## What is being asked
Your task is to transcribe all of the data below exactly, omitting the images.

§

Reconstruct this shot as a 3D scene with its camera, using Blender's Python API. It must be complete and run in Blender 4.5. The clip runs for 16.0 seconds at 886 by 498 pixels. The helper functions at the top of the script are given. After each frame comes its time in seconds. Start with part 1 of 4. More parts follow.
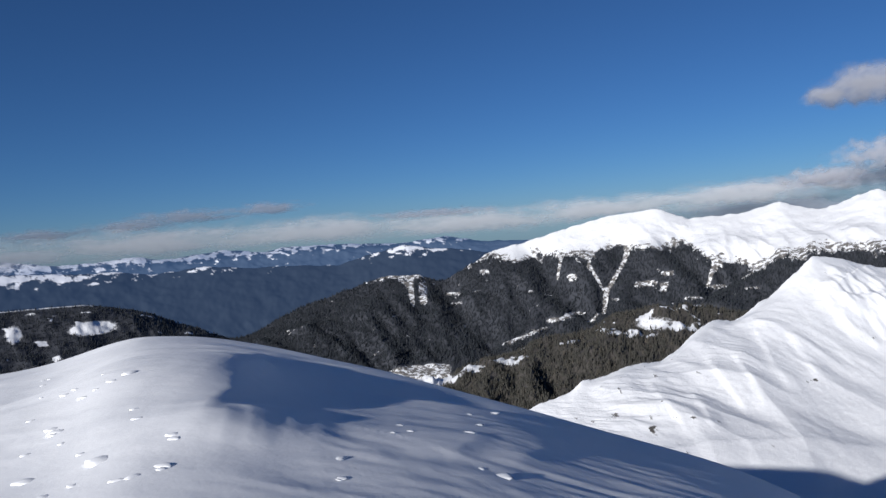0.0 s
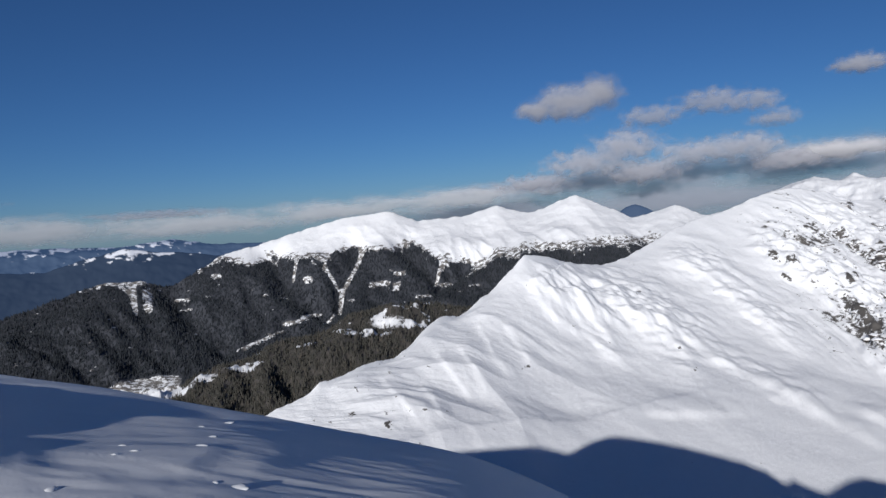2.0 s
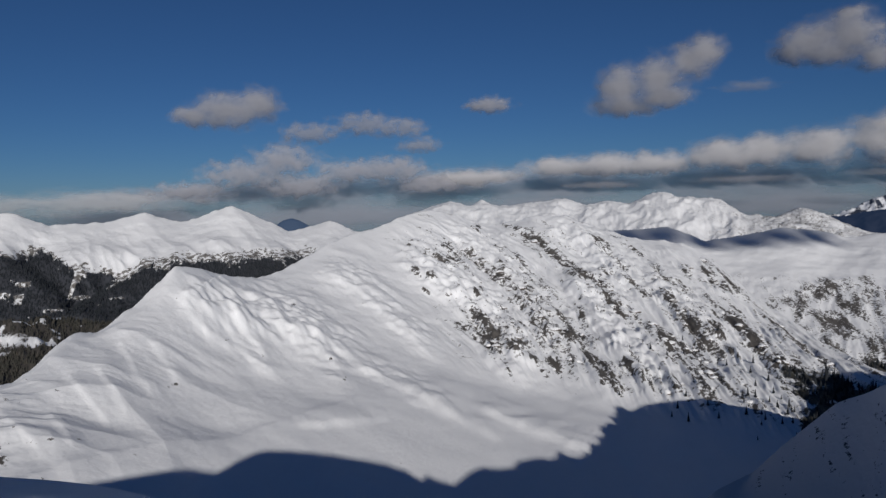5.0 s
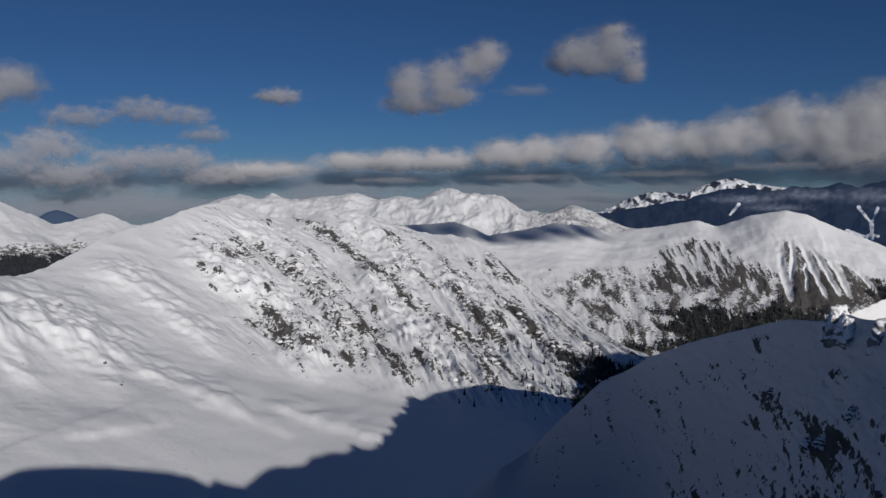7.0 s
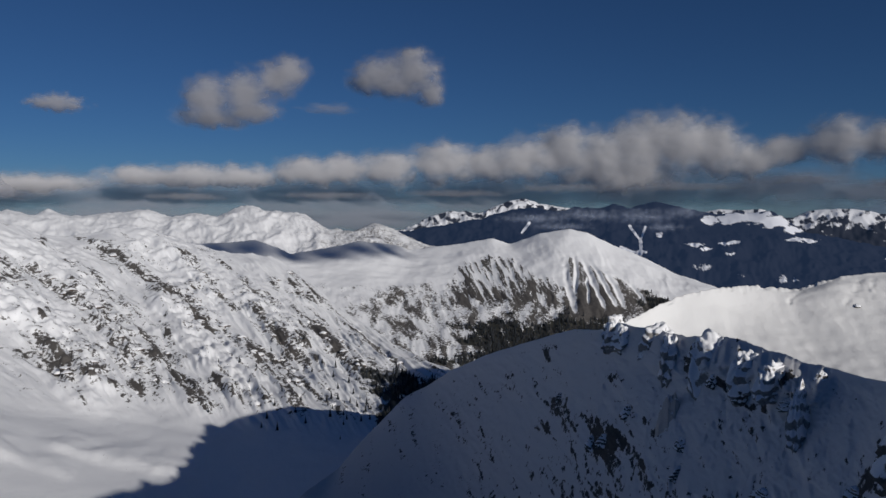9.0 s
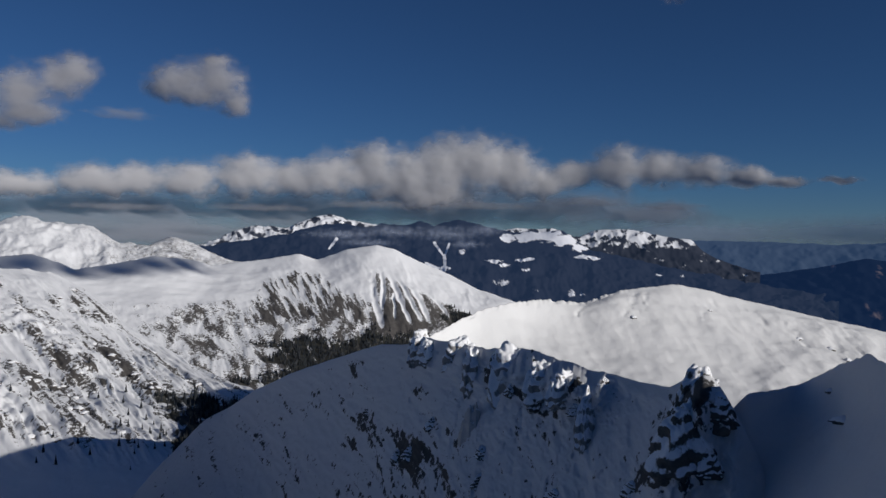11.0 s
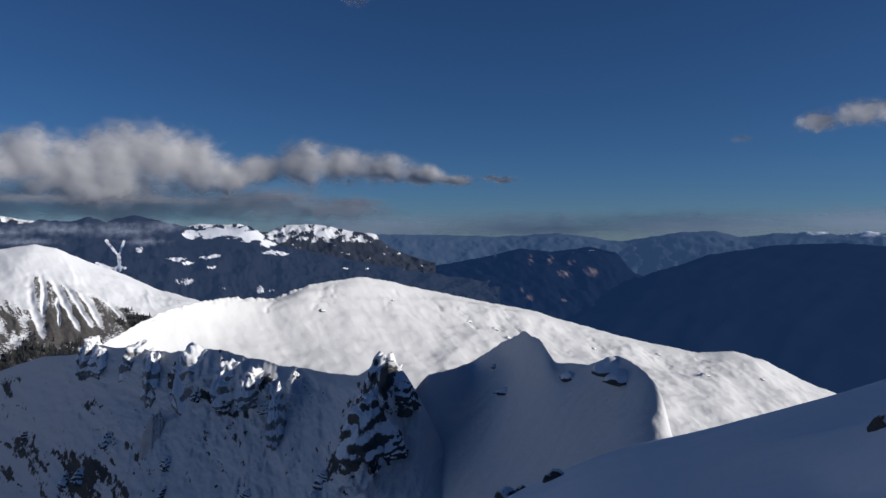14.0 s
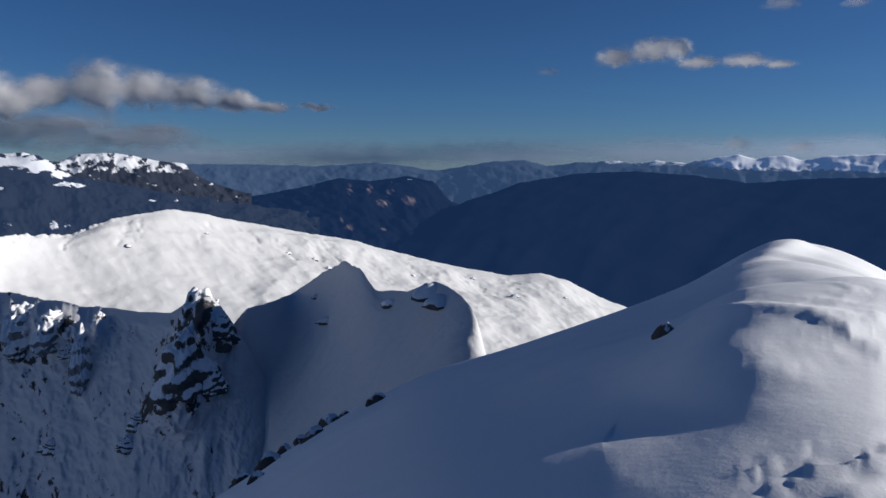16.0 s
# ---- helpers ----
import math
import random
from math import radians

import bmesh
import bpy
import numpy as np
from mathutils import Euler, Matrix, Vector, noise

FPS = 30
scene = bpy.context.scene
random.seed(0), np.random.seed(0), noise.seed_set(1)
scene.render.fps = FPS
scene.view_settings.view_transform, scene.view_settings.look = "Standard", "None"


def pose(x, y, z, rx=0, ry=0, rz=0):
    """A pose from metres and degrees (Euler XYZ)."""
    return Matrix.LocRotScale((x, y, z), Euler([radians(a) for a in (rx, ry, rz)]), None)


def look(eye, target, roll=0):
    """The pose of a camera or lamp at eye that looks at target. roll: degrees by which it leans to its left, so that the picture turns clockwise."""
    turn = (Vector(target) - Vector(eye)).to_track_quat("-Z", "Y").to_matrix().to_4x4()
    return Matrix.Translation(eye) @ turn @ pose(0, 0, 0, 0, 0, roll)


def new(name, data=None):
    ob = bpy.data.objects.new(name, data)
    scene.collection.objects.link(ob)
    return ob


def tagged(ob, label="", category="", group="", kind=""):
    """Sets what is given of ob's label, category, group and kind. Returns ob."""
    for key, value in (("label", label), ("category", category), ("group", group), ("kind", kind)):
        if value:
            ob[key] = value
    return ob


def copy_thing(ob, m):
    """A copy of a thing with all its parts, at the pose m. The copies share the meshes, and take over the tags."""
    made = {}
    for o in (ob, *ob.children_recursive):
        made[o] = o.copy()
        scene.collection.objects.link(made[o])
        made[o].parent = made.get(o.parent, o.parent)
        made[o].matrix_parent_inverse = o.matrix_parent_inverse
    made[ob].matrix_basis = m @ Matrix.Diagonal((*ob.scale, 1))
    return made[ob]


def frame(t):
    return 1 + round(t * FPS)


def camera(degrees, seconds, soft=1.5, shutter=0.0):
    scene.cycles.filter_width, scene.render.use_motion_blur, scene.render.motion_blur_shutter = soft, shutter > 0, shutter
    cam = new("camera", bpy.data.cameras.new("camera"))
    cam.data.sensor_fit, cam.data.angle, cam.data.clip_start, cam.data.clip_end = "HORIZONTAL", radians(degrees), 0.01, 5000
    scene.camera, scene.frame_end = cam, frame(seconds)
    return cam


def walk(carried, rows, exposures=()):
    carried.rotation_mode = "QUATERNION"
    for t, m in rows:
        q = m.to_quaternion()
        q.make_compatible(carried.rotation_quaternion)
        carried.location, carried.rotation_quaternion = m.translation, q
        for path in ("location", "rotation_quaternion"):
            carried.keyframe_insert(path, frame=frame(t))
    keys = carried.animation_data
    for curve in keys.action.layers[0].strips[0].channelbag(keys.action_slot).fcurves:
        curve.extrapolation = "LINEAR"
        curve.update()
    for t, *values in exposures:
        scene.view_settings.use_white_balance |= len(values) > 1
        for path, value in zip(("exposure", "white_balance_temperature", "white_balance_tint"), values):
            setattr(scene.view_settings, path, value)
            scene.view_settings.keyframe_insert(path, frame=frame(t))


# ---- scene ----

§

## Solution
Reconstruct this shot as a 3D scene with its camera, using Blender's Python API. It must be complete and run in Blender 4.5. The clip runs for 16.0 seconds at 886 by 498 pixels. The helper functions at the top of the script are given. After each frame comes its time in seconds. Start with part 1 of 4. More parts follow.
0.0 s
2.0 s
5.0 s
7.0 s
9.0 s
11.0 s
14.0 s
16.0 s
# ---- helpers ----
import math
import random
from math import radians

import bmesh
import bpy
import numpy as np
from mathutils import Euler, Matrix, Vector, noise

FPS = 30
scene = bpy.context.scene
random.seed(0), np.random.seed(0), noise.seed_set(1)
scene.render.fps = FPS
scene.view_settings.view_transform, scene.view_settings.look = "Standard", "None"


def pose(x, y, z, rx=0, ry=0, rz=0):
    """A pose from metres and degrees (Euler XYZ)."""
    return Matrix.LocRotScale((x, y, z), Euler([radians(a) for a in (rx, ry, rz)]), None)


def look(eye, target, roll=0):
    """The pose of a camera or lamp at eye that looks at target. roll: degrees by which it leans to its left, so that the picture turns clockwise."""
    turn = (Vector(target) - Vector(eye)).to_track_quat("-Z", "Y").to_matrix().to_4x4()
    return Matrix.Translation(eye) @ turn @ pose(0, 0, 0, 0, 0, roll)


def new(name, data=None):
    ob = bpy.data.objects.new(name, data)
    scene.collection.objects.link(ob)
    return ob


def tagged(ob, label="", category="", group="", kind=""):
    """Sets what is given of ob's label, category, group and kind. Returns ob."""
    for key, value in (("label", label), ("category", category), ("group", group), ("kind", kind)):
        if value:
            ob[key] = value
    return ob


def copy_thing(ob, m):
    """A copy of a thing with all its parts, at the pose m. The copies share the meshes, and take over the tags."""
    made = {}
    for o in (ob, *ob.children_recursive):
        made[o] = o.copy()
        scene.collection.objects.link(made[o])
        made[o].parent = made.get(o.parent, o.parent)
        made[o].matrix_parent_inverse = o.matrix_parent_inverse
    made[ob].matrix_basis = m @ Matrix.Diagonal((*ob.scale, 1))
    return made[ob]


def frame(t):
    return 1 + round(t * FPS)


def camera(degrees, seconds, soft=1.5, shutter=0.0):
    scene.cycles.filter_width, scene.render.use_motion_blur, scene.render.motion_blur_shutter = soft, shutter > 0, shutter
    cam = new("camera", bpy.data.cameras.new("camera"))
    cam.data.sensor_fit, cam.data.angle, cam.data.clip_start, cam.data.clip_end = "HORIZONTAL", radians(degrees), 0.01, 5000
    scene.camera, scene.frame_end = cam, frame(seconds)
    return cam


def walk(carried, rows, exposures=()):
    carried.rotation_mode = "QUATERNION"
    for t, m in rows:
        q = m.to_quaternion()
        q.make_compatible(carried.rotation_quaternion)
        carried.location, carried.rotation_quaternion = m.translation, q
        for path in ("location", "rotation_quaternion"):
            carried.keyframe_insert(path, frame=frame(t))
    keys = carried.animation_data
    for curve in keys.action.layers[0].strips[0].channelbag(keys.action_slot).fcurves:
        curve.extrapolation = "LINEAR"
        curve.update()
    for t, *values in exposures:
        scene.view_settings.use_white_balance |= len(values) > 1
        for path, value in zip(("exposure", "white_balance_temperature", "white_balance_tint"), values):
            setattr(scene.view_settings, path, value)
            scene.view_settings.keyframe_insert(path, frame=frame(t))


# ---- scene ----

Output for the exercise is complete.